Hi all, I spent few days now stuck on getting grammar rules to match a language grammar I’m working on. The language is called Csound and it has some unconventional ways it can make a function statement. It can in fact call a function with or without parenthesis, and it support comma seperated arguments as input and output parameters of a function call. And this is where Lezer is tripping me out, even with ambiguity char ~ I still can’t get this to work, so Im hoping to tap into some expert advice here.
In Csound, a function has the archaic name Opcode, which I’ll use in this example.
You can call Opcode within an instr block like this with arguments ending with a newline that terminates the statement.
instr 1
sum 1, 2, 3
endin
this is easy enough and will work with grammar like this (note that Im leaving out some rules to make it shorter), note as well that variables in csound I’m calling SignalRateIdentifier, and those for example are the only identifier type allowed in opcode outputs.
@top Program { rootstatement* }
@skip { BlockComment | LineComment | space }
rootstatement {
InstrumentDeclaration | newline
}
statement {
OpcodeStatement
}
OpcodeStatement {
Opcode expressionCommaSep newline
}
opcodeOutputExpression { commaSep<SignalRateIdentifier> }
expressionNoComma {
Number |
String |
SignalRateIdentifier |
ParenthesizedExpression { "(" expressionNoComma ")" } |
BinaryExpression {
expressionNoComma !arithOpR arithOpRight expressionNoComma |
expressionNoComma !arithOpL arithOpLeft expressionNoComma
} |
ConditionalExpression {
expressionNoComma !ternary "?" expressionNoComma ":" expressionNoComma
} |
CallbackExpression { Opcode !call ArgList }
}
expressionCommaSep { commaSep< expressionNoComma> }
InstrumentDeclaration {
kw<"instr"> (FunctionName | Number) newline
statement*
InstrumentEnd
}
InstrumentEnd {
kw<"endin">
}
FunctionName { word }
SignalRateIdentifier { identifier }
Opcode { identifier }
kw<term> { @specialize[@name={term}]<identifier, term> }
@tokens {
LineComment { ";" ![\n]* | "//" ![\n]* }
BlockComment { "/*" blockCommentRest }
blockCommentRest { ![*] blockCommentRest | "*" blockCommentAfterStar }
blockCommentAfterStar { "/" | "*" blockCommentAfterStar | ![/*] blockCommentRest }
identifierChar { @asciiLetter | $[_$\u{a1}-\u{10ffff}] }
Number { ("+" | "-")? @digit? "."? @digit+ | ("+" | "-")? @digit+ "."? @digit* }
word { identifierChar (identifierChar | @digit)* }
identifier { word (":" $[iak])? }
@precedence { spaces, newline, identifier }
@precedence { spaces, newline, opcodeIdentifier }
@precedence { spaces, newline, word }
newline { $[\n\r]+ }
space { $[ \t]+ }
So here comes the ambiguity that I’ve been stuck on, csound allows for the following grammar, which trigger reduce/reduce errors in Lezer.
instr 1
signalRate opcode
signalRate1, signalRate2 opcode 1, 2, opcode(1 + 2)
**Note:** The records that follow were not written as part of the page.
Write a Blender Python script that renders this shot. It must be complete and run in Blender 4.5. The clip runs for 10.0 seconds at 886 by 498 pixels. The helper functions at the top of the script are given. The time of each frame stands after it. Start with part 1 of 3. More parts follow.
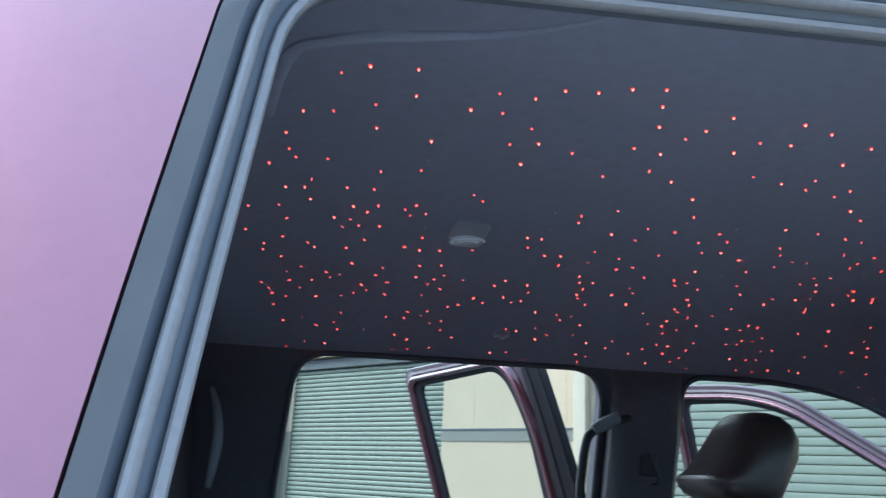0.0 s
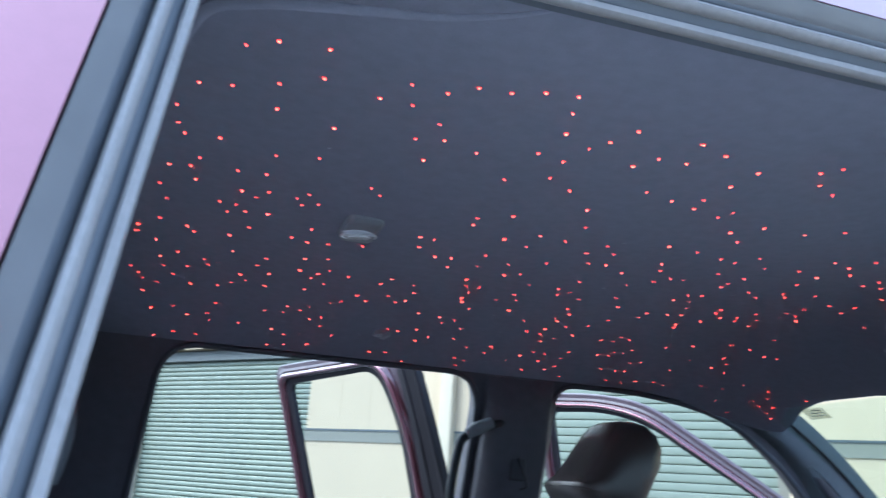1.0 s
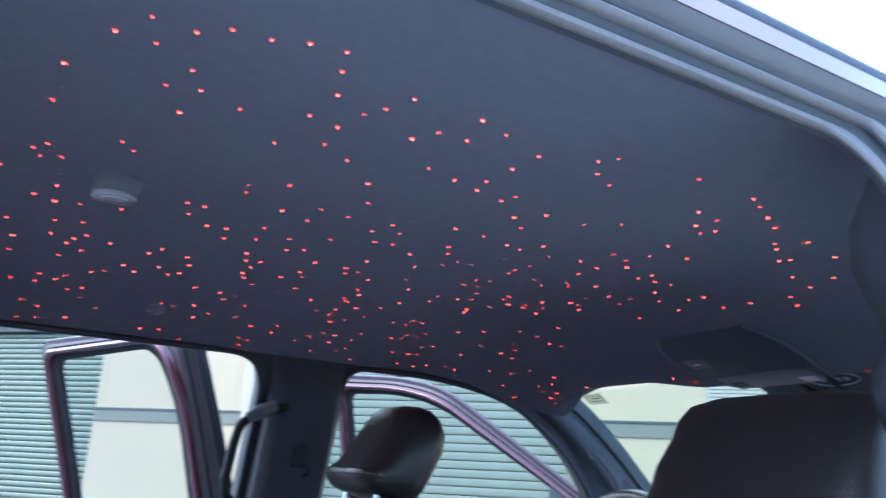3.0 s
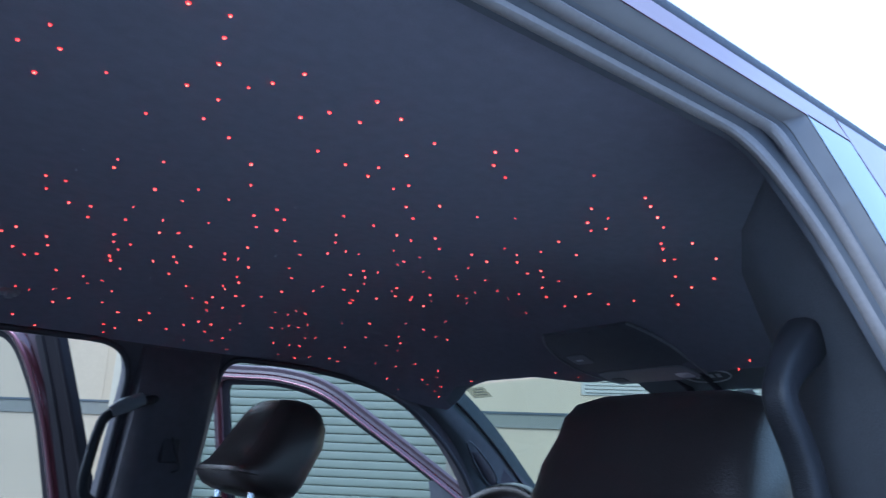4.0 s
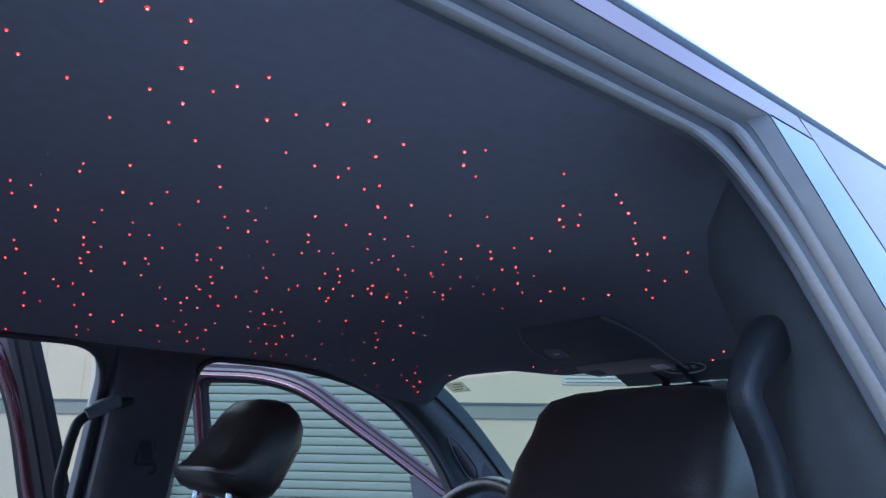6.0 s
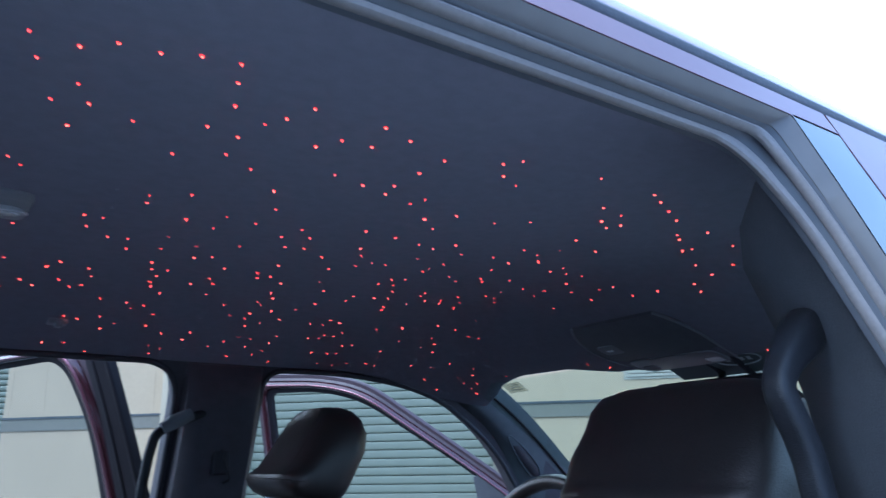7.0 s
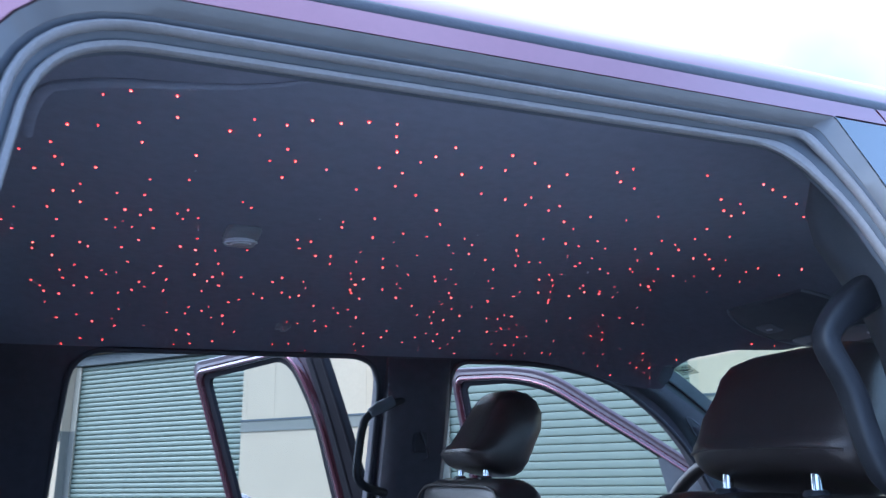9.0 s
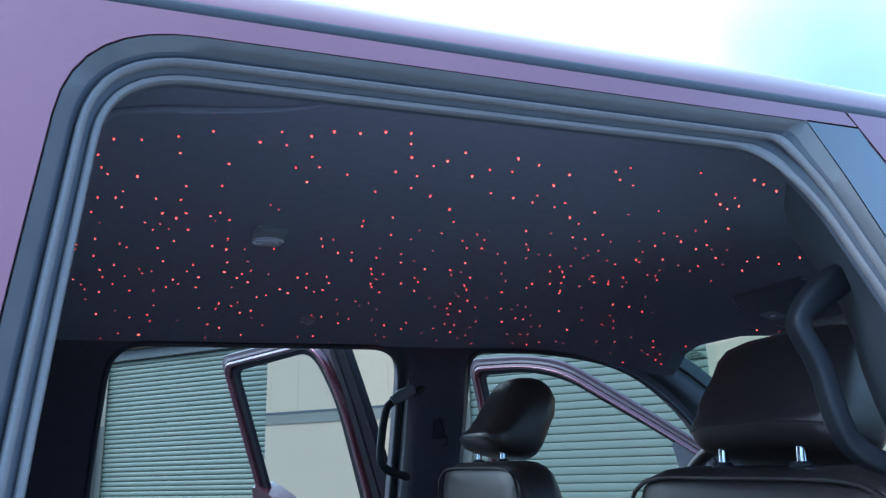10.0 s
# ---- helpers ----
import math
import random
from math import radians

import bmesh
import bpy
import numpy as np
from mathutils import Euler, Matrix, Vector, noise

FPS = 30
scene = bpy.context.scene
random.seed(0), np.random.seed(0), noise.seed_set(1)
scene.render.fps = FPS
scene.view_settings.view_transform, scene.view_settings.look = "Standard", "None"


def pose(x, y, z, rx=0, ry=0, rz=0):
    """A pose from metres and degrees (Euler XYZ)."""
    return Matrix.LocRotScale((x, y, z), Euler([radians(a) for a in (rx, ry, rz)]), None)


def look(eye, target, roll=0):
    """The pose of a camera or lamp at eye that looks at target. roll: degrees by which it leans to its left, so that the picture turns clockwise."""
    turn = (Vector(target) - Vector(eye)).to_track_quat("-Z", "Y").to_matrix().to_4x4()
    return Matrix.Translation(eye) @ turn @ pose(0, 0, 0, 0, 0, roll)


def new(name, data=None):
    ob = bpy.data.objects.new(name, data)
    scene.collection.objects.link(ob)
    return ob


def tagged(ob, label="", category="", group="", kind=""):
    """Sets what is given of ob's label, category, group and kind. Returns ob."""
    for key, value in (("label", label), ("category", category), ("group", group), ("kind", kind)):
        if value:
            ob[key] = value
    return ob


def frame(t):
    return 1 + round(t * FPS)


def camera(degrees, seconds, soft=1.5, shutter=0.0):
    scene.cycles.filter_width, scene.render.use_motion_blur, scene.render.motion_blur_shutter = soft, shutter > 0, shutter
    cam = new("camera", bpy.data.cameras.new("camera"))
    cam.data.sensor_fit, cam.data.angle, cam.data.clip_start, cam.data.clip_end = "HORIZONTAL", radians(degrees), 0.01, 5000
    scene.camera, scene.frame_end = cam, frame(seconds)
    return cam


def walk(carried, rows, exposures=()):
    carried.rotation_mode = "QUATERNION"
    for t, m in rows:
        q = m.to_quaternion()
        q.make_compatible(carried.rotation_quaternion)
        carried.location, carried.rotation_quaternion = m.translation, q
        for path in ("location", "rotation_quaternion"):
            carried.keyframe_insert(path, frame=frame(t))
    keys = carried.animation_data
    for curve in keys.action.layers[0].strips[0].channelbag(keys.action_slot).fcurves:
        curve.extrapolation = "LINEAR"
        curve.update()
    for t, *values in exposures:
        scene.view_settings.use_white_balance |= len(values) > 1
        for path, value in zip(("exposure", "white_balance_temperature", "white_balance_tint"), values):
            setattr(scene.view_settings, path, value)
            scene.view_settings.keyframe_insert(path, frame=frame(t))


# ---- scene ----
cam = camera(59.3, 10.0, soft=1.4, shutter=0.75)
PATH = [
    (0, (-0.1566, -1.0201, 1.4851), (0.0604, 0.8841, 2.0559), 2.69),
    (0.5, (-0.1708, -0.9998, 1.4817), (0.1737, 0.8821, 2.0634), 3.77),
    (1, (-0.1740, -0.9906, 1.4855), (0.3544, 0.8455, 2.0768), 3.77),
    (1.5, (-0.1629, -0.9801, 1.4827), (0.4562, 0.8286, 2.0693), 4.12),
    (2, (-0.1300, -0.9807, 1.4853), (0.5299, 0.8184, 2.0599), 3.81),
    (2.5, (-0.0931, -0.9702, 1.4957), (0.6774, 0.7855, 2.0657), 3.53),
    (3, (-0.0972, -0.9465, 1.5043), (0.8557, 0.7172, 2.0722), 2.90),
    (4.5, (-0.0718, -0.9086, 1.5196), (1.1707, 0.5590, 2.0685), 2.52),
    (5, (-0.0729, -0.9091, 1.5224), (1.1814, 0.5506, 2.0668), 2.60),
    (6.5, (-0.0715, -0.9339, 1.5252), (1.1330, 0.5707, 2.0589), -0.36),
    (7, (-0.0889, -0.9553, 1.5238), (1.0391, 0.6063, 2.0630), -0.89),
    (7.5, (-0.1168, -0.9794, 1.5218), (0.9665, 0.6107, 2.0688), -1.36),
    (8, (-0.1453, -1.0089, 1.5060), (0.8840, 0.6155, 2.0552), -1.67),
    (8.5, (-0.1275, -1.0763, 1.4919), (0.6996, 0.6602, 2.0423), -1.06),
    (9, (-0.1265, -1.1431, 1.4752), (0.5701, 0.6499, 2.0203), -1.18),
    (9.5, (-0.1387, -1.1877, 1.4638), (0.5303, 0.6200, 1.9985), -1.75),
    (10, (-0.1476, -1.2200, 1.4582), (0.5048, 0.5953, 1.9856), -1.77),
]
EXPOSURES = [(t, stops, kelvin, tint) for t, stops, kelvin, tint in ((0.0, 1.42, 5080, -6), (0.5, 1.70, 5100, -3), (1.0, 1.80, 5020, -2), (1.5, 1.80, 5000, 1), (2.0, 2.08, 5050, 3), (2.5, 2.02, 4980, 5), (3.0, 1.7, 4760, 1), (4.5, 0.84, 4600, 4), (6.5, 0.88, 4600, 3), (8.5, 1.24, 4560, 2), (9.0, 1.37, 4600, 4), (9.5, 1.12, 4600, 3), (10.0, 0.84, 4500, -4))]
walk(cam, [(t, look(eye, target, roll)) for t, eye, target, roll in PATH], EXPOSURES)

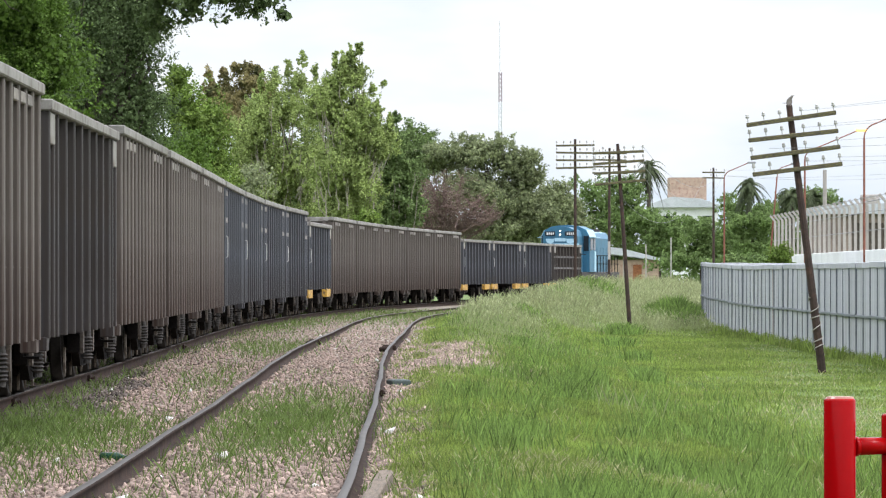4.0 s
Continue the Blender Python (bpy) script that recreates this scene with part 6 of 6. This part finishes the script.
def make_far():
    # white house with a brick upper wall and metal roof
    h = thing("house", "low white house with a brick upper wall", "house", m=pose(33.0, 470, 0))
    part("wall", Build().box(-3.2, 3.4, 0, 8, -0.5, 8.7), M_WALLWHITE, h, "white wall")
    part("roof", Build().prism([(-3.9, 8.72), (3.9, 8.72), (3.9, 8.85), (1.5, 9.7), (-1.8, 9.9), (-3.9, 9.2)], 1, -0.6, 8.6), M_ZINC, h, "pale metal roof")
    part("upper_wall", Build().box(-1.8, 2.3, 2, 6, 9.6, 12.1), M_BRICK, h, "bare brick upper wall")
    for x in (-2.2, 0, 2.2):
        w = part("window", Build().box(x - 0.5, x + 0.5, -0.04, 0.02, 6.2, 7.8), M_GLASS, h)
        part("sill", Build().box(x - 0.6, x + 0.6, -0.14, -0.04, 6.05, 6.2), M_CONC, w)
    h = thing("house", "pale flat-roofed building behind the fence", "house", m=pose(58.5, 480, 0))
    part("wall", Build().box(-10, 10, 0, 8, -0.5, 8.2), M_WALLWHITE, h)
    part("roof", Build().box(-10.5, 10.5, -0.5, 8.5, 8.2, 8.6), M_ZINC, h)
    part("water_tank", Build().box(-4.6, -2.6, 3, 5, 8.6, 10.4, 0.1), M_CONC, h)
    # brown store with a patched white roof behind the concrete posts
    h = thing("store_building", "brown store building with a patched white roof", "building", m=pose(30.5, 238, -0.3))
    part("wall", Build().box(-5.9, 9, 0, 9, -0.5, 5.0), M_BROWNWALL, h, "dull brown wall")
    part("roof", Build().prism([(-6.2, 5.0), (9.3, 5.0), (9.3, 5.3), (1.0, 5.75), (-6.2, 5.45)], 1, -0.4, 9.4), M_ZINC, h, "white sheet roof")
    for x in (-3.6, -0.4, 2.8):
        part("shutter", Build().box(x - 0.9, x + 0.9, -0.05, 0.01, 2.4, 4.5, 0.01), M_BARK, h, "dark wooden shutter")
    # brick shed with a pale roof behind the bend
    h = thing("shed", "low brick shed with a pale sheet roof", "shed", m=pose(18.5, 345, 0.4))
    part("wall", Build().box(-2.9, 3.4, 0, 5, -0.5, 2.1), M_BRICK, h)
    part("roof", Build().prism([(-3.3, 3.3), (-2.9, 3.42), (0.5, 3.0), (3.8, 2.15), (3.8, 2.0), (-3.3, 2.9)], 1, -0.5, 5.5), M_ZINC, h, "pale sheet roof")
    part("door", Build().box(1.3, 2.0, -0.05, 0.02, -0.2, 1.7), M_RUST, h)
    for x, z in ((17.7, 3.9), (19.4, 3.6), (21.3, 4.1)):
        p = thing("fence_post", "thin pale post before the shed", "post", "posts before the shed", m=pose(x, 321, -0.3))
        part("post", Build().tube((0, 0, -0.3), (0, 0, z + 0.3), 0.05, 0.045, 8), M_CONC, p)
    # lattice radio mast far off
    m = thing("radio_mast", "slim guyed radio mast in pale red and white bands", "radio mast", m=pose(26.0, 1000, 0))
    for k in range(7):
        z0, z1 = 7.0 * k, 7.0 * k + 7.0
        b = Build()
        for i in range(3):
            a = 2 * math.pi * i / 3
            p = Vector((0.42 * math.cos(a), 0.42 * math.sin(a), 0))
            a2 = 2 * math.pi * (i + 1) / 3
            q = Vector((0.42 * math.cos(a2), 0.42 * math.sin(a2), 0))
            b.tube(p + Vector((0, 0, z0)), p + Vector((0, 0, z1)), 0.15, None, 5)
            for j in range(7):
                b.tube(p + Vector((0, 0, z0 + j)), q + Vector((0, 0, z0 + j + 1)), 0.08, None, 4)
        part("section", b, M_MASTW if k % 2 else M_MASTR, m)
    part("antenna", Build().tube((0, 0, 49), (0, 0, 61), 0.13, 0.08, 8), M_MASTW, m)


def make_small():
    t = thing("sleeper_end", "old grey timber end beside the rail", "timber", m=pose(-0.1, 29.6, SIDING_Z - 0.2, 2, 0, -3))
    part("timber", Build().box(-0.055, 0.055, -2.6, 1.3, -0.02, 0.13, 0.015), M_SLEEPER, t)
    t = thing("metal_box", "low grey-green metal box beside the siding", "box", m=pose(0.12, 59.5, -0.215, 0, 0, 12))
    part("body", Build().box(-0.13, 0.13, -0.22, 0.22, -0.02, 0.07, 0.02), mat("grey_green_metal", (0.045, 0.06, 0.055), 0.7, 0.1), t)
    t = thing("plastic_bottle", "discarded green plastic bottle on the ballast", "bottle", m=pose(-2.42, 35.5, -0.195, 90, 0, 70))
    part("body", Build().lathe([(0.035, 0), (0.04, 0.02), (0.04, 0.16), (0.015, 0.22), (0.014, 0.25)], None, 12), mat("green_plastic", (0.006, 0.045, 0.02), 0.4), t, "", True)


def make_bird():
    """A small bird that sits on the leaning pole and flies off."""
    t = thing("bird", "small grey-brown bird on the telegraph pole", "bird", m=pose(8.64, 91.5, 5.06))
    b = Build().lathe([(0.005, -0.1), (0.03, -0.08), (0.045, -0.03), (0.045, 0.02), (0.03, 0.06), (0.028, 0.075), (0.03, 0.095), (0.02, 0.115), (0.005, 0.125)], pose(0, 0, 0.03, 0, 35, 0), 12)
    part("body", b, M_FEATHER, t, "", True)
    part("beak", Build().tube((0.085, 0, 0.125), (0.105, 0, 0.128), 0.008, 0.002, 6), M_IRON, t)
    part("tail", Build().prism([(-0.05, -0.015), (-0.14, -0.03), (-0.14, 0.03), (-0.05, 0.015)], 2, -0.045, -0.035), M_FEATHER, t)
    for sy in (-1, 1):
        w = Build().prism([(0.05, 0), (0.06, 0.07), (0.02, 0.15), (-0.04, 0.17), (-0.06, 0.08), (-0.05, 0)], 2, -0.004, 0.004)
        WINGS.append((part("wing", w, M_FEATHER, t, m=pose(0, 0.03 * sy, 0.05, 80 * sy if sy > 0 else 100, 35, 0)), sy))
        part("leg", Build().tube((0, 0.015 * sy, 0.0), (0.005, 0.015 * sy, -0.06), 0.004, None, 5), M_IRON, t)
    BIRD.append(t)


WINGS, BIRD = [], []
make_bird()
make_poles()
make_wires()
make_fence()
make_left_fence()
make_concrete_fence()
make_lamps()
make_barrier()
make_far()
make_small()
motions()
opcode signalRate1, signalRate2, (1 + (2 * 3))
opcode
endin
My emphasis is on the statement rule itself, of opcode statement with either input and output, just either input or output, and a single opcode statement without input or output arguments.
This is my attempt to catch this pattern which fails, and maybe this is not even possible?
OpcodeStatement {
opcodeOutputExpression Opcode expressionCommaSep newline |
Opcode expressionCommaSep newline |
opcodeOutputExpression Opcode newline |
Opcode newline
}
the error usually complains about SignalRateIdentifier and Opcode conflicting with identifier token. So I try applying ~ operator, but that seems to confuse Lezer even more and it starts to give even worse results.
There’s a lot of context here but I’d be happy with even tiniest hint or tip!